▶ [TO DO]
Give the listing again exactly, omitting its images.

** BEGIN RECORDED DATA **

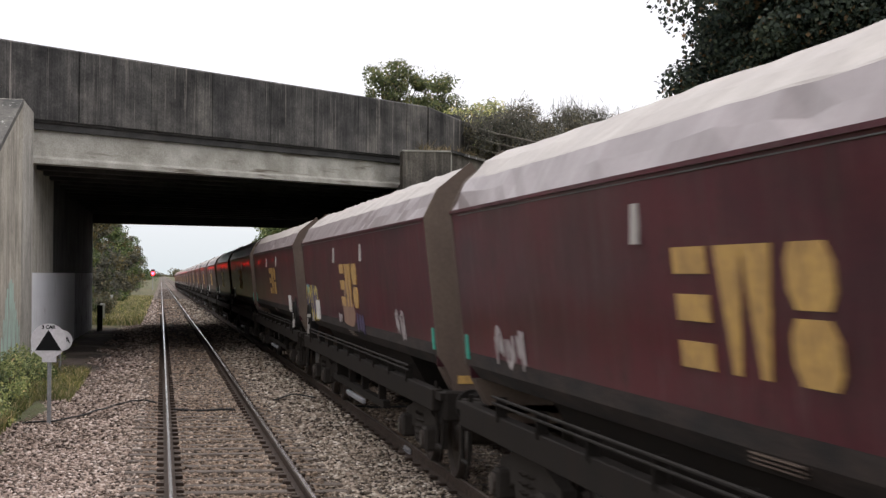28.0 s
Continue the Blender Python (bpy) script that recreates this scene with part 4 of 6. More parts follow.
def build_wagon():
    """A bogie coal hopper, its middle at the origin; the handbrake end is at low y."""
    t = tagged(empty("hopper_wagon"), "maroon bogie coal hopper wagon with grey hood", "wagon", "wagons of the freight train")
    for e in (-1, 1):
        # the side leans in towards its foot
        bm = B()
        rows = [(e * 1.11, 1.36), (e * 1.212, 1.49), (e * 1.225, 1.62), (e * 1.30, 2.3), (e * HW, Z_SIDE)]
        n = 16
        vs = []
        for j in range(n + 1):
            y = -HL + 2 * HL * j / n
            vs.append([bm.verts.new((x + e * 0.006 * math.sin(j * 2.3 + k), y, z)) for k, (x, z) in enumerate(rows)] + [bm.verts.new((x - e * 0.03, y, z)) for x, z in rows[::-1]])
        m = len(vs[0])
        for a, b in zip(vs, vs[1:]):
            for i in range(m):
                bm.faces.new((a[i], a[(i + 1) % m], b[(i + 1) % m], b[i]))
        bm.faces.new(vs[0]), bm.faces.new(vs[-1][::-1])
        side = part("side_sheet", bm, M_WAGON, t)
        side.data.materials.append(M_SIDEFOOT)
        # the lowest faces of the side are black-brown
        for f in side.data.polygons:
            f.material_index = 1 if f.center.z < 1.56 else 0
        part("top_rail", box(B(), e * HW - 0.02, e * HW + 0.014, -HL, HL, Z_SIDE - 0.03, Z_SIDE), M_WAGON, t)
        part("pale_line", box(B(), e * (HW - 0.025), e * (HW + 0.002), -HL + 0.02, HL - 0.02, 2.952, 2.96), M_STEELDULL, side, "worn pale edge under the hood")
        # hood, buckled between its stays
        bm = B()
        vs = []
        n = 40
        for j in range(n + 1):
            y = -HL + 2 * HL * j / n
            ring = []
            for u in range(6):
                f = u / 5
                dent = (0.036 * noise.noise((y * 1.9, f * 0.8, e * 3.0)) + 0.03 * noise.noise((y * 0.6, f * 0.5, e * 7.0))) * (0, 1.1, 0.3, 0.3, 1.0, 0.5)[u]
                hx, hz = HOOD[u]
                ring.append(bm.verts.new((e * (hx + dent), y, hz + dent)))
            vs.append(ring)
        for a, b in zip(vs, vs[1:]):
            for i in range(5):
                bm.faces.new((a[i], a[i + 1], b[i + 1], b[i]))
        bmesh.ops.recalc_face_normals(bm, faces=bm.faces)
        bmesh.ops.solidify(bm, geom=bm.faces[:], thickness=0.012)
        hood = part("hood", bm, M_HOOD, t, "dented grey hood sheet with a skylit paler top")
        # upper facets take the paler copy that carries the skylight
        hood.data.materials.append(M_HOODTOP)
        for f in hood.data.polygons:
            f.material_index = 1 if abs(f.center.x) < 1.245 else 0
        # one brown plate closes the corner from the solebar up to the peak of the hood
        wing = [(1.392, Z_SIDE), (1.257, 3.295), (1.24, 3.322), (0.868, Z_HOOD + 0.045), (0.76, 3.46), (0.76, 1.04), (1.0, 1.04), (1.13, 1.36), (1.224, 1.49), (1.237, 1.62), (1.312, 2.3)]
        for y in (-HL - 0.015, HL - 0.035):
            part("hood_end_flap", prism(B(), [(e * x, z) for x, z in wing], "y", y, y + 0.05), M_WAGONEND, t, "dusty brown corner plate")
        for y in (-1.82 * e, 2.07 * e):
            x0 = 1.346
            part("tick_mark", loft(B(), [[(e * (x0 + 0.0), y + s, z0) for s, z0 in ((-0.07, 2.57), (0.07, 2.57), (0.07, 2.82), (-0.07, 2.82))], [(e * (x0 + 0.022), y + s, z0) for s, z0 in ((-0.07, 2.57), (0.07, 2.57), (0.07, 2.82), (-0.07, 2.82))]]), M_RAILWHITE, side)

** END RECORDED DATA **

▶ [ANSWER TO THIS PROBLEM]
28.0 s
Continue the Blender Python (bpy) script that recreates this scene with part 4 of 6. More parts follow.
def build_wagon():
    """A bogie coal hopper, its middle at the origin; the handbrake end is at low y."""
    t = tagged(empty("hopper_wagon"), "maroon bogie coal hopper wagon with grey hood", "wagon", "wagons of the freight train")
    for e in (-1, 1):
        # the side leans in towards its foot
        bm = B()
        rows = [(e * 1.11, 1.36), (e * 1.212, 1.49), (e * 1.225, 1.62), (e * 1.30, 2.3), (e * HW, Z_SIDE)]
        n = 16
        vs = []
        for j in range(n + 1):
            y = -HL + 2 * HL * j / n
            vs.append([bm.verts.new((x + e * 0.006 * math.sin(j * 2.3 + k), y, z)) for k, (x, z) in enumerate(rows)] + [bm.verts.new((x - e * 0.03, y, z)) for x, z in rows[::-1]])
        m = len(vs[0])
        for a, b in zip(vs, vs[1:]):
            for i in range(m):
                bm.faces.new((a[i], a[(i + 1) % m], b[(i + 1) % m], b[i]))
        bm.faces.new(vs[0]), bm.faces.new(vs[-1][::-1])
        side = part("side_sheet", bm, M_WAGON, t)
        side.data.materials.append(M_SIDEFOOT)
        # the lowest faces of the side are black-brown
        for f in side.data.polygons:
            f.material_index = 1 if f.center.z < 1.56 else 0
        part("top_rail", box(B(), e * HW - 0.02, e * HW + 0.014, -HL, HL, Z_SIDE - 0.03, Z_SIDE), M_WAGON, t)
        part("pale_line", box(B(), e * (HW - 0.025), e * (HW + 0.002), -HL + 0.02, HL - 0.02, 2.952, 2.96), M_STEELDULL, side, "worn pale edge under the hood")
        # hood, buckled between its stays
        bm = B()
        vs = []
        n = 40
        for j in range(n + 1):
            y = -HL + 2 * HL * j / n
            ring = []
            for u in range(6):
                f = u / 5
                dent = (0.036 * noise.noise((y * 1.9, f * 0.8, e * 3.0)) + 0.03 * noise.noise((y * 0.6, f * 0.5, e * 7.0))) * (0, 1.1, 0.3, 0.3, 1.0, 0.5)[u]
                hx, hz = HOOD[u]
                ring.append(bm.verts.new((e * (hx + dent), y, hz + dent)))
            vs.append(ring)
        for a, b in zip(vs, vs[1:]):
            for i in range(5):
                bm.faces.new((a[i], a[i + 1], b[i + 1], b[i]))
        bmesh.ops.recalc_face_normals(bm, faces=bm.faces)
        bmesh.ops.solidify(bm, geom=bm.faces[:], thickness=0.012)
        hood = part("hood", bm, M_HOOD, t, "dented grey hood sheet with a skylit paler top")
        # upper facets take the paler copy that carries the skylight
        hood.data.materials.append(M_HOODTOP)
        for f in hood.data.polygons:
            f.material_index = 1 if abs(f.center.x) < 1.245 else 0
        # one brown plate closes the corner from the solebar up to the peak of the hood
        wing = [(1.392, Z_SIDE), (1.257, 3.295), (1.24, 3.322), (0.868, Z_HOOD + 0.045), (0.76, 3.46), (0.76, 1.04), (1.0, 1.04), (1.13, 1.36), (1.224, 1.49), (1.237, 1.62), (1.312, 2.3)]
        for y in (-HL - 0.015, HL - 0.035):
            part("hood_end_flap", prism(B(), [(e * x, z) for x, z in wing], "y", y, y + 0.05), M_WAGONEND, t, "dusty brown corner plate")
        for y in (-1.82 * e, 2.07 * e):
            x0 = 1.346
            part("tick_mark", loft(B(), [[(e * (x0 + 0.0), y + s, z0) for s, z0 in ((-0.07, 2.57), (0.07, 2.57), (0.07, 2.82), (-0.07, 2.82))], [(e * (x0 + 0.022), y + s, z0) for s, z0 in ((-0.07, 2.57), (0.07, 2.57), (0.07, 2.82), (-0.07, 2.82))]]), M_RAILWHITE, side)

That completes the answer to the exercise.